Data items
_ _ _ _ _

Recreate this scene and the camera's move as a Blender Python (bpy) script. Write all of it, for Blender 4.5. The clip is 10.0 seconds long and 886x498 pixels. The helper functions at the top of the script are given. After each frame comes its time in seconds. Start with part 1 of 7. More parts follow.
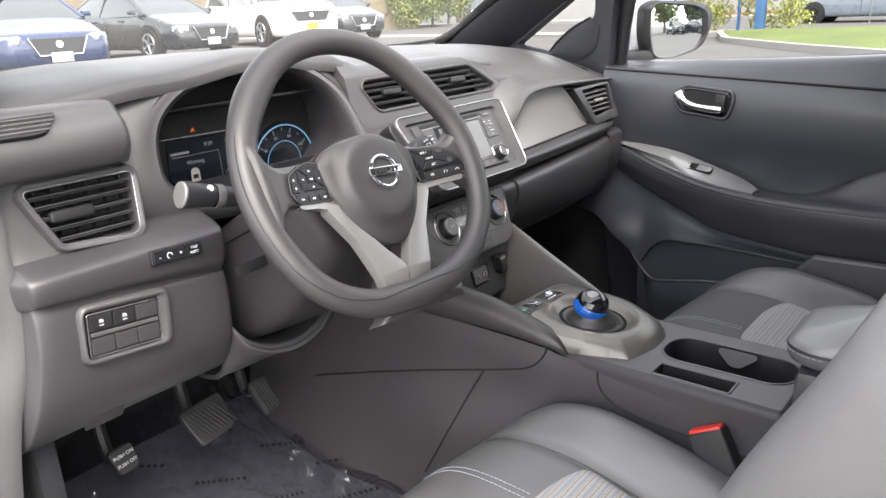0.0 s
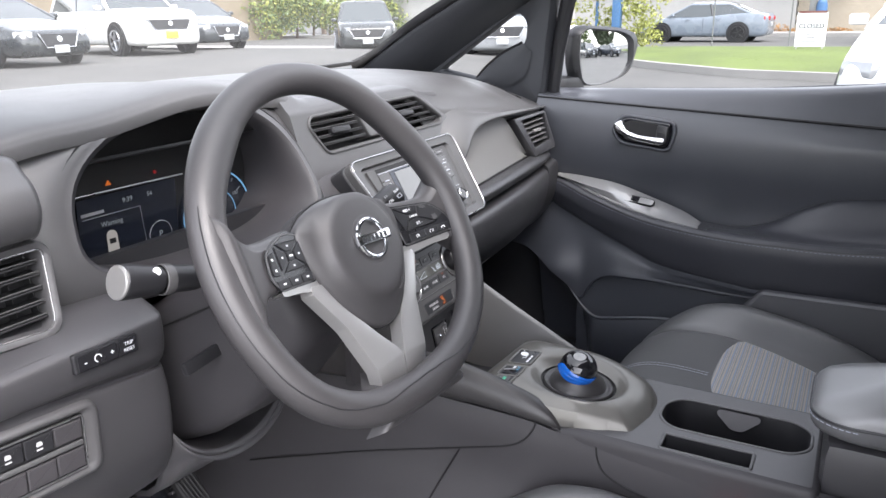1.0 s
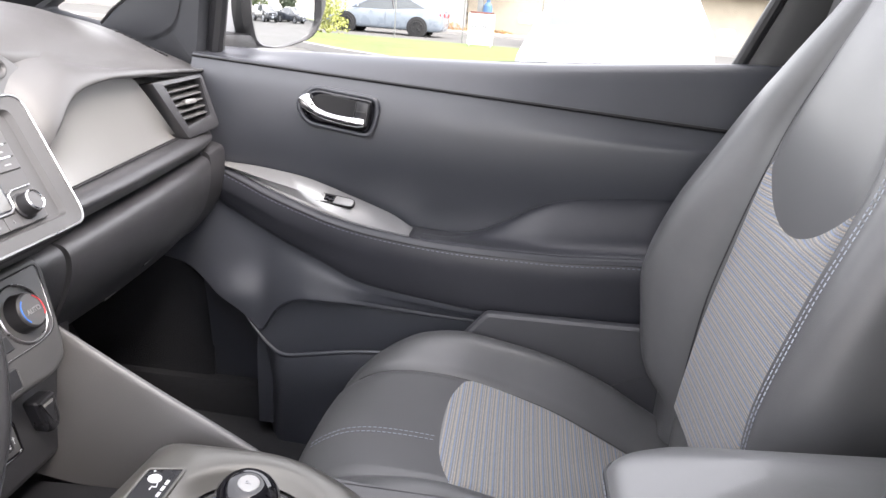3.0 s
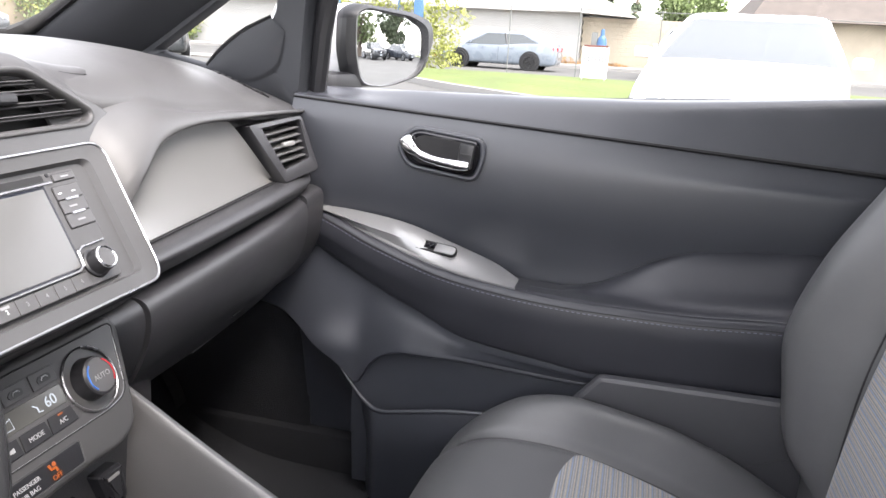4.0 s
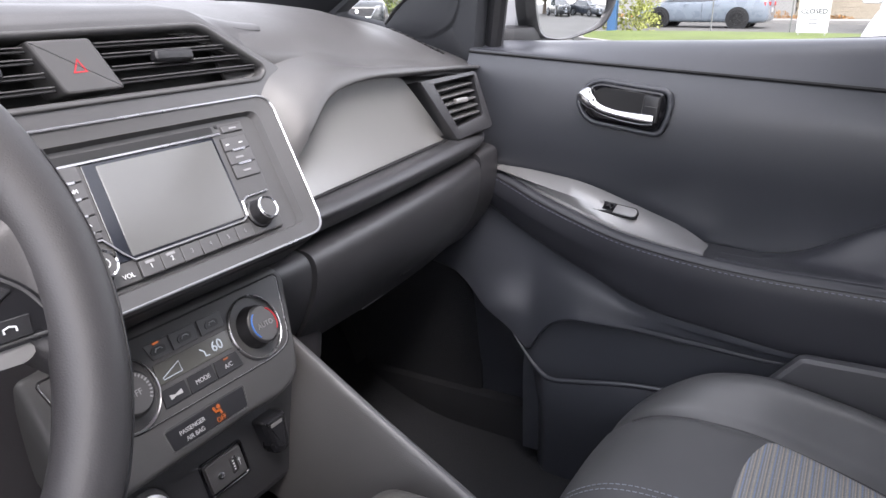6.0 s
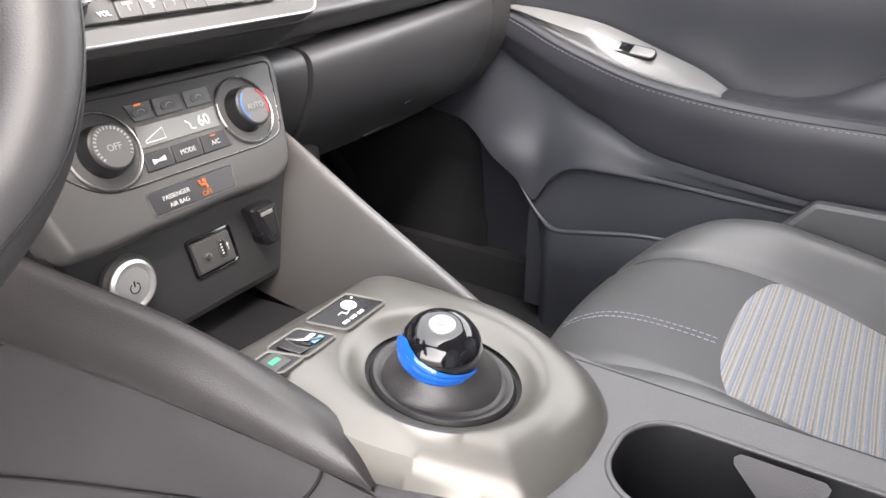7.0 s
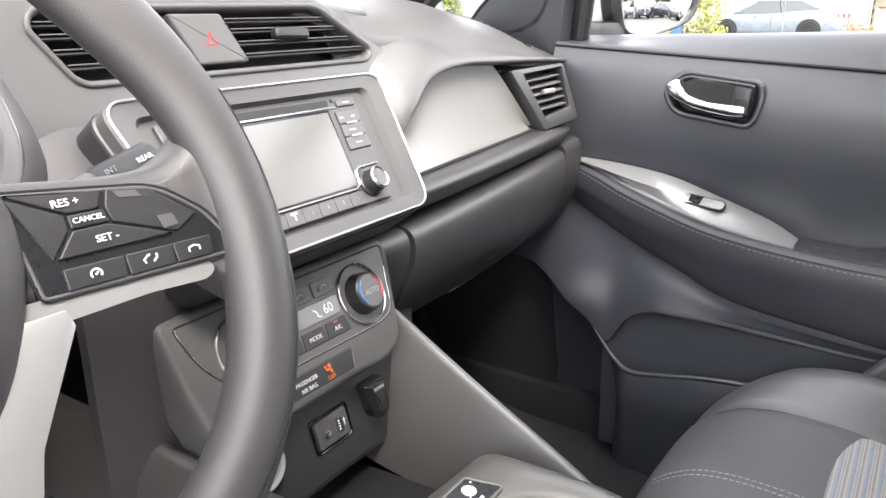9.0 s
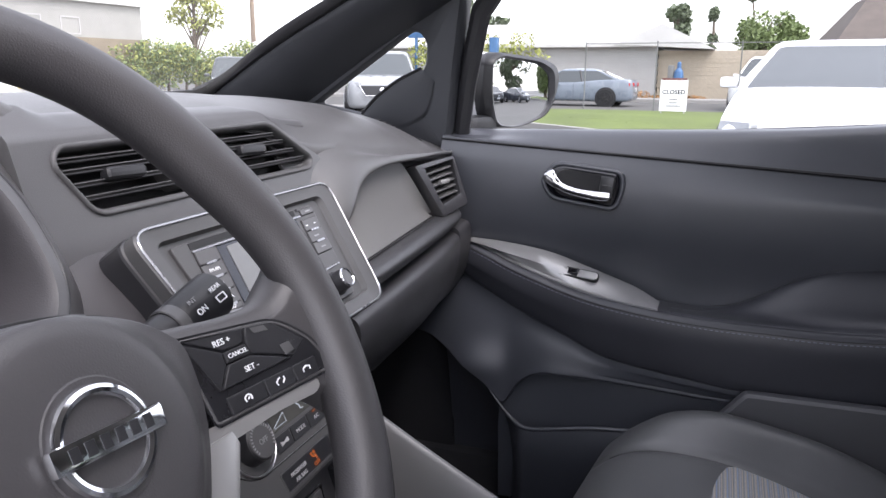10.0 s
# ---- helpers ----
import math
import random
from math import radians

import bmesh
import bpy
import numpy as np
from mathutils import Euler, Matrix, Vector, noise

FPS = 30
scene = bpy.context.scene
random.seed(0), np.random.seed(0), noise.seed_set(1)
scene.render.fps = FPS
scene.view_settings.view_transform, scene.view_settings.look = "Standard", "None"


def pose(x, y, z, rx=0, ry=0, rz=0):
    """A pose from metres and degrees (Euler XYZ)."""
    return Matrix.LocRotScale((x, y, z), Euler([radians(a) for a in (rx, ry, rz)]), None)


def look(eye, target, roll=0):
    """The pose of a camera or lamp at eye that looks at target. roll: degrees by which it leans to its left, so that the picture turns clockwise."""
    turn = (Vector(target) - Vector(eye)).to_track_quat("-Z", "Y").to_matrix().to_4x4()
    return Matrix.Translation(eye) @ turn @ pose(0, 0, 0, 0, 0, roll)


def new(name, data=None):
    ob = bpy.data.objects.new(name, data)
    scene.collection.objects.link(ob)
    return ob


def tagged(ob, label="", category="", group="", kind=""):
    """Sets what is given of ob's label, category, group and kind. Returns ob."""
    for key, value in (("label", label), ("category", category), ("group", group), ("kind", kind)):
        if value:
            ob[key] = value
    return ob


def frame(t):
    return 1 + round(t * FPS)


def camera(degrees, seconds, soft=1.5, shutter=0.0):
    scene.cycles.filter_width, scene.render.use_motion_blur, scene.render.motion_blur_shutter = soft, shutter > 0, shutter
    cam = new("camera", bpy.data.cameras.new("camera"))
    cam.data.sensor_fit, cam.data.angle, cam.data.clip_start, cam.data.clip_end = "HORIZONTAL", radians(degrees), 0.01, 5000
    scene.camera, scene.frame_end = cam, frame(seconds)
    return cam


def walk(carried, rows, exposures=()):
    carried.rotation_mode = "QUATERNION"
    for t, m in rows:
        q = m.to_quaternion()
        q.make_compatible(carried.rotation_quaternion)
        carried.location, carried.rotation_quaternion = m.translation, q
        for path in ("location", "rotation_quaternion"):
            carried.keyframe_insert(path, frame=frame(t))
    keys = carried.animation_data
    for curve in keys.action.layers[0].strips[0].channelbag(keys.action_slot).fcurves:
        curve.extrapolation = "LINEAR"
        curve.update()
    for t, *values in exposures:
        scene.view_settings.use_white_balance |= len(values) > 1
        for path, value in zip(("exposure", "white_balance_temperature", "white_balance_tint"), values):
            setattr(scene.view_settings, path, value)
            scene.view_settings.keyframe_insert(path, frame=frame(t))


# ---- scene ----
cam = camera(61.5, 10.0)
PATH = [
    (0, (-1.024, -0.008, 1.189), (0.439, 1.206, 0.567), -2.7),
    (0.5, (-0.999, 0.112, 1.211), (0.567, 1.203, 0.612), -1.5),
    (1, (-0.965, 0.209, 1.213), (0.699, 1.139, 0.609), -1.2),
    (1.5, (-0.818, 0.289, 1.185), (0.928, 1.034, 0.557), -1.1),
    (2, (-0.665, 0.313, 1.151), (1.175, 0.685, 0.462), 2.3),
    (2.2, (-0.646, 0.317, 1.159), (1.216, 0.534, 0.46), 3.6),
    (3.3, (-0.495, 0.33, 1.124), (1.406, 0.504, 0.525), 4.5),
    (3.5, (-0.466, 0.337, 1.124), (1.428, 0.605, 0.539), 4.0),
    (4, (-0.439, 0.335, 1.13), (1.43, 0.787, 0.578), 3.2),
    (4.5, (-0.406, 0.319, 1.126), (1.421, 0.934, 0.592), 1.9),
    (5, (-0.387, 0.325, 1.129), (1.381, 1.088, 0.589), 0.5),
    (5.2, (-0.384, 0.323, 1.119), (1.363, 1.134, 0.578), 0.1),
    (6.3, (-0.392, 0.327, 1.09), (1.239, 1.246, 0.387), -0.0),
    (6.5, (-0.393, 0.323, 1.062), (1.22, 1.237, 0.312), 0.4),
    (7, (-0.393, 0.306, 0.994), (1.174, 1.205, 0.137), 1.4),
    (7.5, (-0.4, 0.305, 0.972), (1.136, 1.191, 0.045), 2.5),
    (8, (-0.419, 0.315, 0.975), (1.098, 1.214, 0.031), 3.1),
    (8.5, (-0.422, 0.323, 0.983), (1.101, 1.292, 0.123), 1.9),
    (9, (-0.436, 0.349, 1.076), (1.156, 1.392, 0.464), -0.3),
    (9.5, (-0.501, 0.402, 1.125), (1.197, 1.365, 0.691), -1.0),
    (10, (-0.568, 0.418, 1.133), (1.265, 1.076, 0.677), 0.4),
]
walk(cam, [(t, look(eye, target, roll)) for t, eye, target, roll in PATH],
     exposures=[(0, 2.92, 6950, 13), (0.5, 2.98, 6800, 13), (1, 2.86, 6530, 14), (1.5, 2.76, 6560, 17), (2, 3.05, 6760, 16), (3.3, 3.55, 6910, 16), (3.5, 3.55, 6910, 16), (4.2, 3.25, 6810, 15), (4.5, 3.15, 6810, 15),
                (5, 2.70, 6490, 18), (6.3, 3.12, 6690, 16), (7.0, 4.08, 7210, 14), (7.5, 4.15, 7310, 15), (8.5, 4.20, 7310, 14), (9.0, 3.70, 7010, 13), (9.5, 2.65, 6760, 16), (10, 2.4, 6440, 18)])

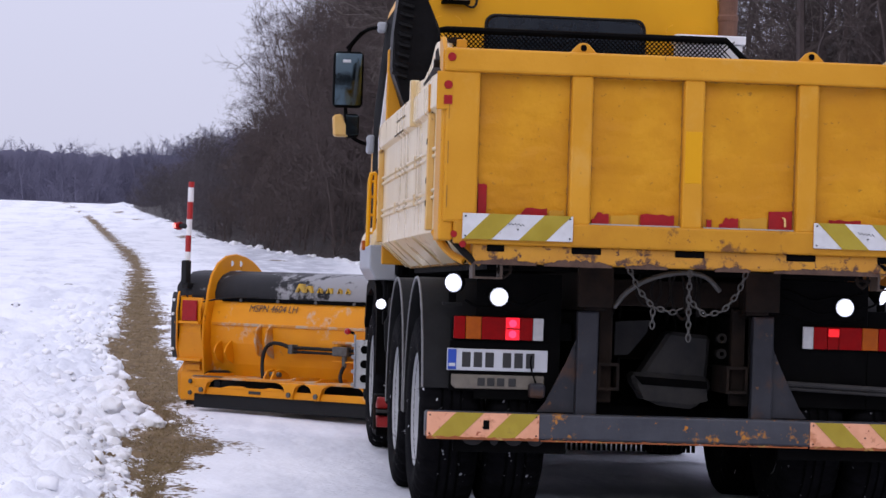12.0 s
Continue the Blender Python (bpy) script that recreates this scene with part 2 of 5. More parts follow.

_ _ _ _ _

What the task asks. Nothing in the entries above should change when they are printed again, except that the pictures are dropped.

Solution to the problem.
Recreate this scene and the camera's move as a Blender Python (bpy) script. Write all of it, for Blender 4.5. The clip is 10.0 seconds long and 886x498 pixels. The helper functions at the top of the script are given. After each frame comes its time in seconds. Start with part 1 of 7. More parts follow.
0.0 s
1.0 s
3.0 s
4.0 s
6.0 s
7.0 s
9.0 s
10.0 s
# ---- helpers ----
import math
import random
from math import radians

import bmesh
import bpy
import numpy as np
from mathutils import Euler, Matrix, Vector, noise

FPS = 30
scene = bpy.context.scene
random.seed(0), np.random.seed(0), noise.seed_set(1)
scene.render.fps = FPS
scene.view_settings.view_transform, scene.view_settings.look = "Standard", "None"


def pose(x, y, z, rx=0, ry=0, rz=0):
    """A pose from metres and degrees (Euler XYZ)."""
    return Matrix.LocRotScale((x, y, z), Euler([radians(a) for a in (rx, ry, rz)]), None)


def look(eye, target, roll=0):
    """The pose of a camera or lamp at eye that looks at target. roll: degrees by which it leans to its left, so that the picture turns clockwise."""
    turn = (Vector(target) - Vector(eye)).to_track_quat("-Z", "Y").to_matrix().to_4x4()
    return Matrix.Translation(eye) @ turn @ pose(0, 0, 0, 0, 0, roll)


def new(name, data=None):
    ob = bpy.data.objects.new(name, data)
    scene.collection.objects.link(ob)
    return ob


def tagged(ob, label="", category="", group="", kind=""):
    """Sets what is given of ob's label, category, group and kind. Returns ob."""
    for key, value in (("label", label), ("category", category), ("group", group), ("kind", kind)):
        if value:
            ob[key] = value
    return ob


def frame(t):
    return 1 + round(t * FPS)


def camera(degrees, seconds, soft=1.5, shutter=0.0):
    scene.cycles.filter_width, scene.render.use_motion_blur, scene.render.motion_blur_shutter = soft, shutter > 0, shutter
    cam = new("camera", bpy.data.cameras.new("camera"))
    cam.data.sensor_fit, cam.data.angle, cam.data.clip_start, cam.data.clip_end = "HORIZONTAL", radians(degrees), 0.01, 5000
    scene.camera, scene.frame_end = cam, frame(seconds)
    return cam


def walk(carried, rows, exposures=()):
    carried.rotation_mode = "QUATERNION"
    for t, m in rows:
        q = m.to_quaternion()
        q.make_compatible(carried.rotation_quaternion)
        carried.location, carried.rotation_quaternion = m.translation, q
        for path in ("location", "rotation_quaternion"):
            carried.keyframe_insert(path, frame=frame(t))
    keys = carried.animation_data
    for curve in keys.action.layers[0].strips[0].channelbag(keys.action_slot).fcurves:
        curve.extrapolation = "LINEAR"
        curve.update()
    for t, *values in exposures:
        scene.view_settings.use_white_balance |= len(values) > 1
        for path, value in zip(("exposure", "white_balance_temperature", "white_balance_tint"), values):
            setattr(scene.view_settings, path, value)
            scene.view_settings.keyframe_insert(path, frame=frame(t))


# ---- scene ----
cam = camera(61.5, 10.0)
PATH = [
    (0, (-1.024, -0.008, 1.189), (0.439, 1.206, 0.567), -2.7),
    (0.5, (-0.999, 0.112, 1.211), (0.567, 1.203, 0.612), -1.5),
    (1, (-0.965, 0.209, 1.213), (0.699, 1.139, 0.609), -1.2),
    (1.5, (-0.818, 0.289, 1.185), (0.928, 1.034, 0.557), -1.1),
    (2, (-0.665, 0.313, 1.151), (1.175, 0.685, 0.462), 2.3),
    (2.2, (-0.646, 0.317, 1.159), (1.216, 0.534, 0.46), 3.6),
    (3.3, (-0.495, 0.33, 1.124), (1.406, 0.504, 0.525), 4.5),
    (3.5, (-0.466, 0.337, 1.124), (1.428, 0.605, 0.539), 4.0),
    (4, (-0.439, 0.335, 1.13), (1.43, 0.787, 0.578), 3.2),
    (4.5, (-0.406, 0.319, 1.126), (1.421, 0.934, 0.592), 1.9),
    (5, (-0.387, 0.325, 1.129), (1.381, 1.088, 0.589), 0.5),
    (5.2, (-0.384, 0.323, 1.119), (1.363, 1.134, 0.578), 0.1),
    (6.3, (-0.392, 0.327, 1.09), (1.239, 1.246, 0.387), -0.0),
    (6.5, (-0.393, 0.323, 1.062), (1.22, 1.237, 0.312), 0.4),
    (7, (-0.393, 0.306, 0.994), (1.174, 1.205, 0.137), 1.4),
    (7.5, (-0.4, 0.305, 0.972), (1.136, 1.191, 0.045), 2.5),
    (8, (-0.419, 0.315, 0.975), (1.098, 1.214, 0.031), 3.1),
    (8.5, (-0.422, 0.323, 0.983), (1.101, 1.292, 0.123), 1.9),
    (9, (-0.436, 0.349, 1.076), (1.156, 1.392, 0.464), -0.3),
    (9.5, (-0.501, 0.402, 1.125), (1.197, 1.365, 0.691), -1.0),
    (10, (-0.568, 0.418, 1.133), (1.265, 1.076, 0.677), 0.4),
]
walk(cam, [(t, look(eye, target, roll)) for t, eye, target, roll in PATH],
     exposures=[(0, 2.92, 6950, 13), (0.5, 2.98, 6800, 13), (1, 2.86, 6530, 14), (1.5, 2.76, 6560, 17), (2, 3.05, 6760, 16), (3.3, 3.55, 6910, 16), (3.5, 3.55, 6910, 16), (4.2, 3.25, 6810, 15), (4.5, 3.15, 6810, 15),
                (5, 2.70, 6490, 18), (6.3, 3.12, 6690, 16), (7.0, 4.08, 7210, 14), (7.5, 4.15, 7310, 15), (8.5, 4.20, 7310, 14), (9.0, 3.70, 7010, 13), (9.5, 2.65, 6760, 16), (10, 2.4, 6440, 18)])

12.0 s
Continue the Blender Python (bpy) script that recreates this scene with part 2 of 5. More parts follow.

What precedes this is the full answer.